Kento laughed. “You can call me Kento.”

“Call me Jeong-hoon.”

“Here. Have one of these whenever you like,” Kento said, lining up the cans of juice
he’d just bought on the tatami mat. “Now, the thing is, this smaller laptop won’t
boot up, and I was wondering if you could figure out what sort of data is on it.”

Jeong-hoon opened up the black laptop and pushed the on button. As before, the screen
remained a frozen blue. He tried the on button and the force quit function several
times each, but was puzzled by the lack of response. Jeong-hoon took his own laptop
out of its case, connected it with the small black laptop, and tried a number of operations.
Kento didn’t know much about computers and had no idea what he was doing.

After a half hour he turned to Kento, who was sitting on the floor. “This is a mystery,”
he said.

“Pretty tough to crack?”

Jeong-hoon nodded. “I thought it might be broken, but I can’t say that for sure.”

“So there’s a chance it’s not broken?”

“Yeah,” Jeong-hoon said, and thought for a moment. His gentle eyes now looked sharp
and focused—the face of a researcher. “If you can lend it to me for a week I could
find out more. What do you think?”

“Hmm.” It was Kento’s turn to think. His father’s final message had told him not to
let anybody else have the computer. And then there was the incident with Yuri Sakai.
Lending the laptop to Jeong-hoon might get him in trouble. “I’d like to, but the computer
is somebody else’s, not mine, so I can’t lend it to you.”

“Okay. Understood.”

“Let’s take a break,” Kento said, offering Jeong-hoon a canned drink. As they relaxed
Kento thought about the other laptop. The goal was to determine the true nature of
the GIFT software, which should be Jeong-hoon’s area of expertise, but Kento worried
about how much of the background information he should reveal. Still, he did want
to get Jeong-hoon’s opinion of the task set before him: to create a drug that would
treat a chronic disease, all in the space of a month.

Kento decided he could trust Jeong-hoon. “I’m going to tell you something now and
I’d like you to keep it a secret, okay?”

Jeong-hoon frowned suspiciously and nodded.

“What I need to do is create a GPCR agonist in less than a month.”

“Are you kidding? In a
month?

“That’s right. That’s why the GIFT software was created.”

Kento briefly summarized the strange research his father had left behind. When Jeong-hoon
heard that his father had passed away he expressed his deepest sympathy, but other
than that, he listened in silence. At the end, as he explained the fact that several
crucial steps were left out of his father’s plan to create the new drug, Kento felt
a little embarrassed. “It’s impossible, right? I think it’s just a bad idea my father
came up with. A virologist in over his head.”

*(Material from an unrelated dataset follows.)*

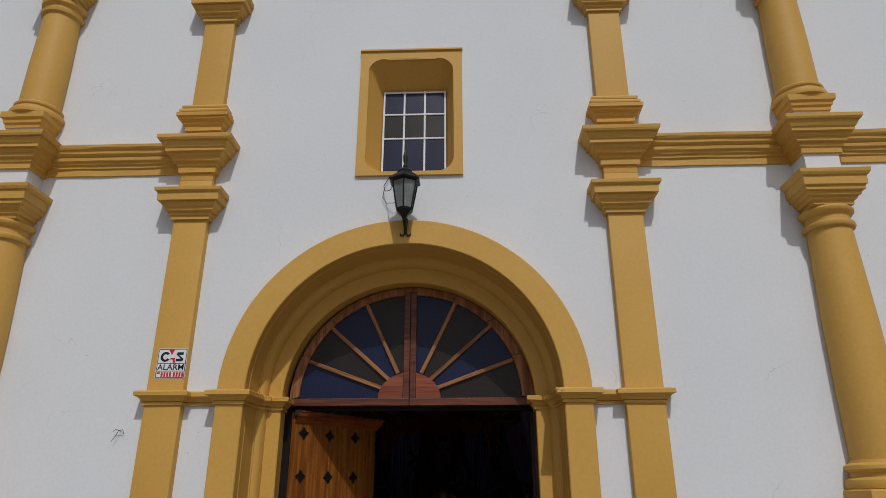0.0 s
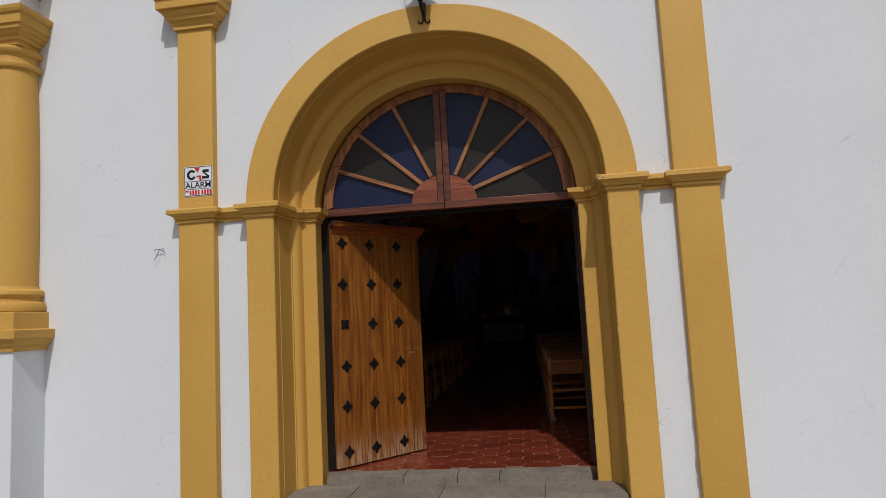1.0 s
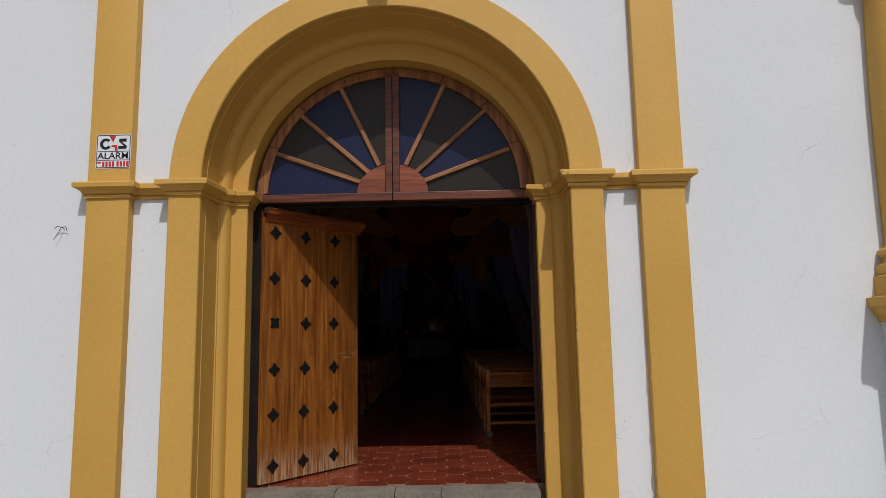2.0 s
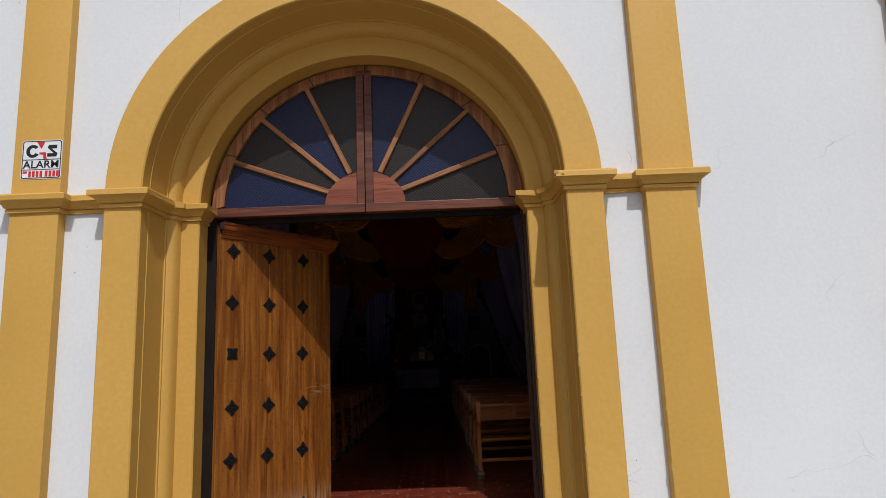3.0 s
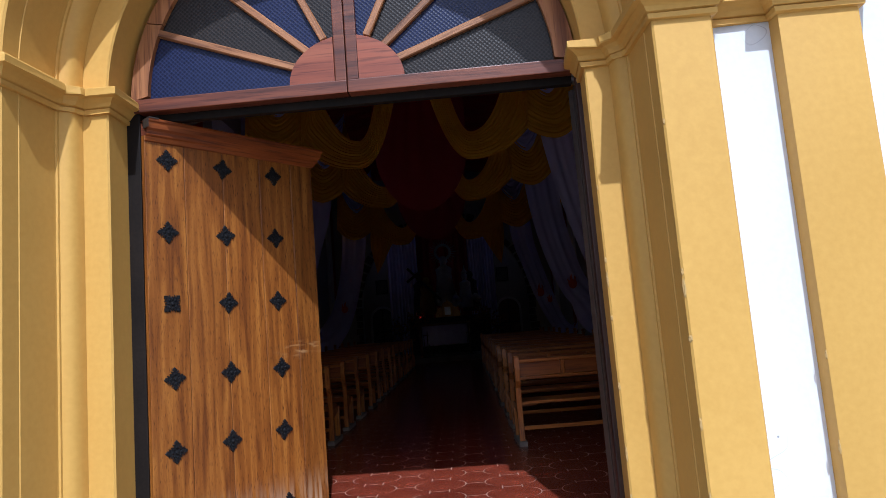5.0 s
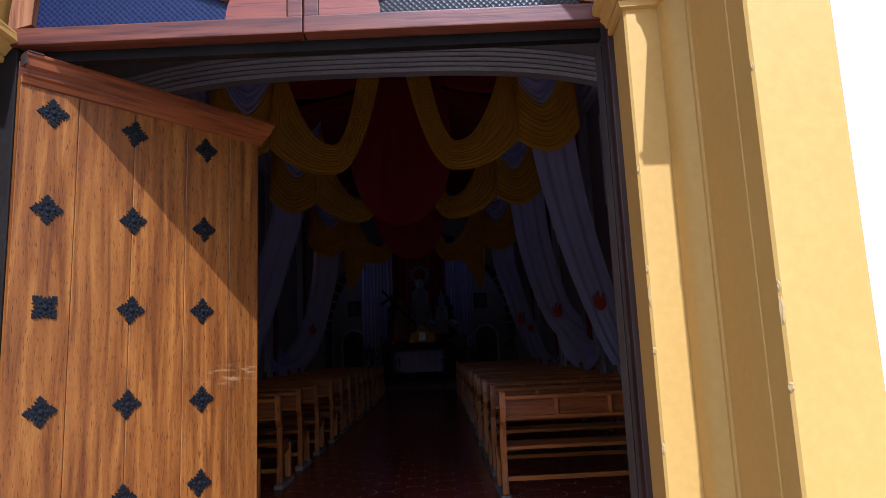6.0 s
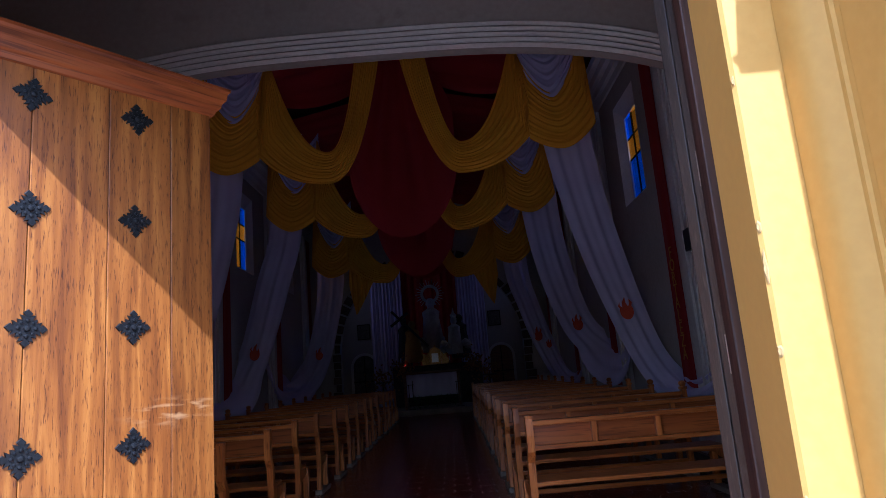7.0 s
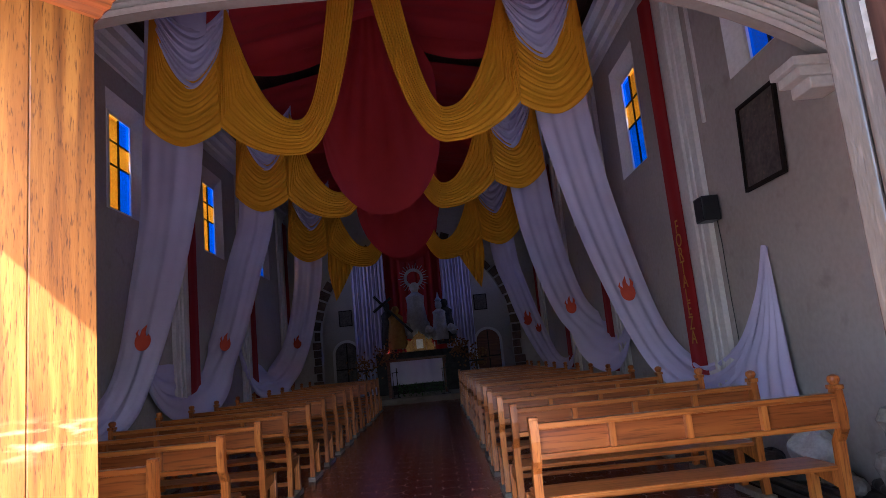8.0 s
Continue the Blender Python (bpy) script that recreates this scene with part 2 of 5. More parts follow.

Surprisingly, Jeong-hoon didn’t automatically agree with him. He frowned, turning
things over in his mind. “Let me think this through, logically, without any preconceptions.”

“Sure.”

“I know what your father was thinking when he planned this.”

“Are you kidding?” Kento said in surprise, and leaned forward.

“There’s only one condition that would allow an impossible plan like this to succeed.
GIFT would have to be perfect.”

“Perfect?”

Jeong-hoon nodded. “If the software models the form of the receptor and designs a
chemical structure that will flawlessly bind with it, then the only issue remaining
is what the people involved do with it.”

“You mean the process of actually synthesizing the drug?”

“Right. Which is why in the steps your father outlined he included the minimal assay
needed to determine if the synthesis worked or not.”

Apart from the question of whether this was really possible, logically Jeong-hoon
was entirely correct. As long as the drug design software created a perfect blueprint,
all that would remain for the drug to be complete would be synthesizing the chemical
compound.

The software you’ll need for the research is in the white laptop, so use that.

His father’s message had given him all the directions he needed. As Jeong-hoon had
said, assuming that GIFT was perfect, they should be able to complete the task.